The desserts are eccentric, each containing an array of elements. Chocolate orange is orange tart with baked chocolate mousse that tastes like Angel Delight combined with a confit-orange sorbet; assiette of strawberries is just strawberries prepared three ways (mousse, parfait and poached) with basil coulis; and the mango panna cotta, with exotic fruit salad and passion fruit sorbet, doesn't cohere as a dish, because the sorbet is too weak and the exotic fruit too strong for the delicate panna cotta.

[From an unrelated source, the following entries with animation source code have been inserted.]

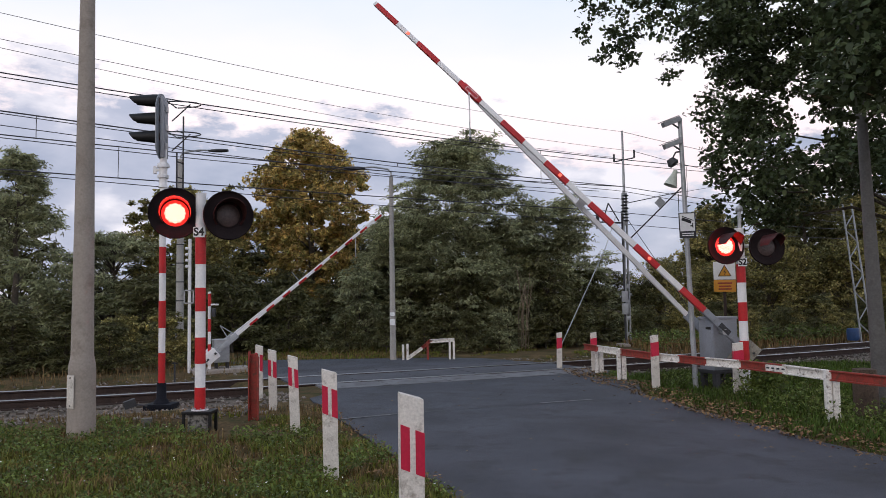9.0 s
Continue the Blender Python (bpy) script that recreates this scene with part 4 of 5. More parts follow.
# ---- overhead wires ----
def wires():
    # each runs along the track: ends as (x, y, z), sag, thickness
    runs = [
        ((-8.2, 14, 7.1), (6.1, 25.5, 7.17), 0.22, 0.006, "earth wire"),
        ((-8.19, 14, 6.6), (6.46, 25.5, 6.5), 0.2, 0.006, "feeder wire"),
        ((-8.18, 14, 6.43), (5.8, 25.5, 6.3), 0.22, 0.006, "feeder wire"),
        ((-8.17, 14, 5.96), (10.41, 27, 6.07), 0.2, 0.013, "catenary wire"),
        ((-8.17, 14.05, 5.89), (10.4, 27, 5.91), 0.2, 0.010, "catenary wire"),
        ((-8.16, 14, 5.24), (5.91, 25, 5.24), 0.1, 0.014, "catenary wire"),
        ((-8.16, 14.05, 5.2), (5.9, 25, 5.09), 0.1, 0.009, "catenary wire"),
        ((-9.31, 16, 5.45), (6.01, 25.5, 4.89), 0.1, 0.010, "catenary wire"),
        ((-9.31, 16, 5.25), (5.91, 25, 5.24), 0.12, 0.014, "catenary wire"),
        ((-9.31, 16.05, 5.19), (5.16, 25, 5.1), 0.12, 0.010, "catenary wire"),
        ((-9.29, 16, 4.51), (5.14, 25, 4.47), 0.04, 0.014, "contact wire"),
        ((-9.29, 16.05, 4.44), (5.13, 25, 4.09), 0.04, 0.010, "contact wire"),
        ((6.1, 25.5, 7.17), (19, 33, 6.6), 0.2, 0.009, "earth wire"),
        ((6.46, 25.5, 6.5), (19, 33, 5.9), 0.3, 0.008, "feeder wire"),
        ((10.41, 27, 6.07), (24, 34, 5.9), 0.1, 0.012, "catenary wire"),
        ((5.91, 25, 5.24), (19, 33, 4.8), 0.1, 0.012, "catenary wire"),
        ((5.14, 25, 4.47), (19, 33, 4.3), 0.1, 0.012, "contact wire"),
        ((5.9, 25, 5.09), (19, 33.5, 4.55), 0.1, 0.010, "catenary wire"),
        ((5.13, 25, 4.09), (19, 33.5, 3.95), 0.1, 0.010, "contact wire"),
    ]

    def at(i, k):
        a, b, sag = Vector(runs[i][0]), Vector(runs[i][1]), runs[i][2]
        return a.lerp(b, k) - Vector((0, 0, sag * 4 * k * (1 - k)))
    for i, (a, b, sag, r, nm) in enumerate(runs):
        pts = [at(i, k / 12) for k in range(13)]
        if a[0] < -8:  # carried on to the side, out of view
            pts = [pts[0] * 1 - (pts[1] - pts[0]).normalized() * 30] + pts
        bm = B()
        sweep(bm, pts, r, 5)
        o = part(nm.replace(" ", "_"), bm, M_WIRE, None, "dark overhead railway " + nm)
        tagged(o, category="wire", group="overhead wires")
    # droppers hang between a catenary wire and the contact wire below it
    for i, k, j, l in ((8, 0.132, 10, 0.136), (5, 0.034, 8, 0.038), (3, 0.593, 8, 0.812), (3, 0.881, 15, 0.205), (14, 0.15, 15, 0.15), (5, 0.5, 6, 0.5)):
        p, q = at(i, k), at(j, l)
        bm = B()
        tube(bm, p, q, 0.008, n=5)
        o = part("dropper_wire", bm, M_WIRE, None, "thin dropper between overhead wires")
        tagged(o, category="wire", group="overhead wires")


wires()


# ---- plants ----
def leaf_cloud(name, centers, normals, size, material, parent, rng, shape="oval", label="", dirs=None, loose=0.75):
    """Many small bent leaves at given points, as one mesh; dirs are the ways in which the leaves point."""
    n = len(centers)
    c = np.asarray(centers, float)
    nr = np.asarray(normals, float) + rng.normal(0, loose, (n, 3))
    nr /= np.linalg.norm(nr, axis=1)[:, None] + 1e-9
    t = rng.normal(0, 1, (n, 3)) if dirs is None else np.asarray(dirs, float) + rng.normal(0, 0.45, (n, 3))
    t = np.cross(nr, t)
    t /= np.linalg.norm(t, axis=1)[:, None] + 1e-9
    if dirs is not None:
        t = np.cross(t, nr)
    b = np.cross(nr, t)
    s = size * rng.uniform(0.6, 1.35, n)[:, None]
    if shape == "oak":
        loc = [(-0.5, 0, 0), (-0.08, 0.29, 0.05), (0.42, 0.22, -0.03), (0.42, -0.22, -0.03), (-0.08, -0.29, 0.05)]
    elif shape == "frond":
        loc = [(-0.5, 0, 0.0), (0.05, 0.15, 0.03), (0.5, 0, -0.14), (0.05, -0.15, 0.03)]
    else:
        loc = [(-0.5, 0, -0.05), (0.0, 0.27, 0.04), (0.5, 0, -0.07), (0.0, -0.27, 0.04)]
    k = len(loc)
    v = np.zeros((n, k, 3))
    for i, (p, q, r) in enumerate(loc):
        v[:, i] = c + s * (p * t + q * b + r * nr)
    me = bpy.data.meshes.new(name)
    me.vertices.add(n * k)
    me.vertices.foreach_set("co", v.reshape(-1))
    me.loops.add(n * k)
    me.loops.foreach_set("vertex_index", np.arange(n * k, dtype=np.int32))
    me.polygons.add(n)
    me.polygons.foreach_set("loop_start", np.arange(0, n * k, k, dtype=np.int32))
    me.update(calc_edges=True)
    me.materials.append(material)
    ob = new(name, me)
    ob.parent = parent
    return tagged(ob, label)


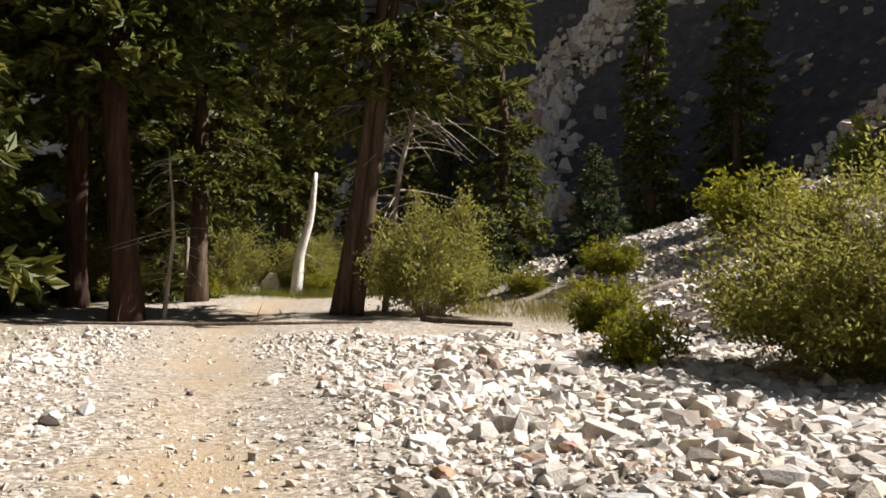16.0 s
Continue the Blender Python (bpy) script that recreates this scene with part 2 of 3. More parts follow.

It's all technically competent, and, as I say, the lunch menu is OK value. But nothing we ate is memorable, except for the misnamed crispy duck egg, which is memorable for all the wrong reasons. I hope that Caines himself pays a visit to try it, wipe it from the menu, and stop it besmirching the name of a hero to chefs far beyond his beloved south-west.

6/10

Michael Caines at Abode, Abode Exeter, Cathedral Yard, Exeter, Tel: 01392 319 955. £70 for two, including drinks

Four more foodie notes from the week

Pork ribs

Keen on pork, I had some of these at Blackfoot in London's Exmouth Market. Smothered in a smoky marinade, they were exquisite.

Salted Pistachios

Every yuppy in his thirties has his Pistachio Years, where you convince yourself the savoury hit is healthy. But it's not.

Pork Pie

No day at the cricket is complete without one of these, drenched in Colman's mustard and honey. Melton Mowbray is hard to beat.

Muller Fruit Corner

The strawberry rendition of this yoghurt-and-fruit compote combo is the safest option to go for in our work canteen.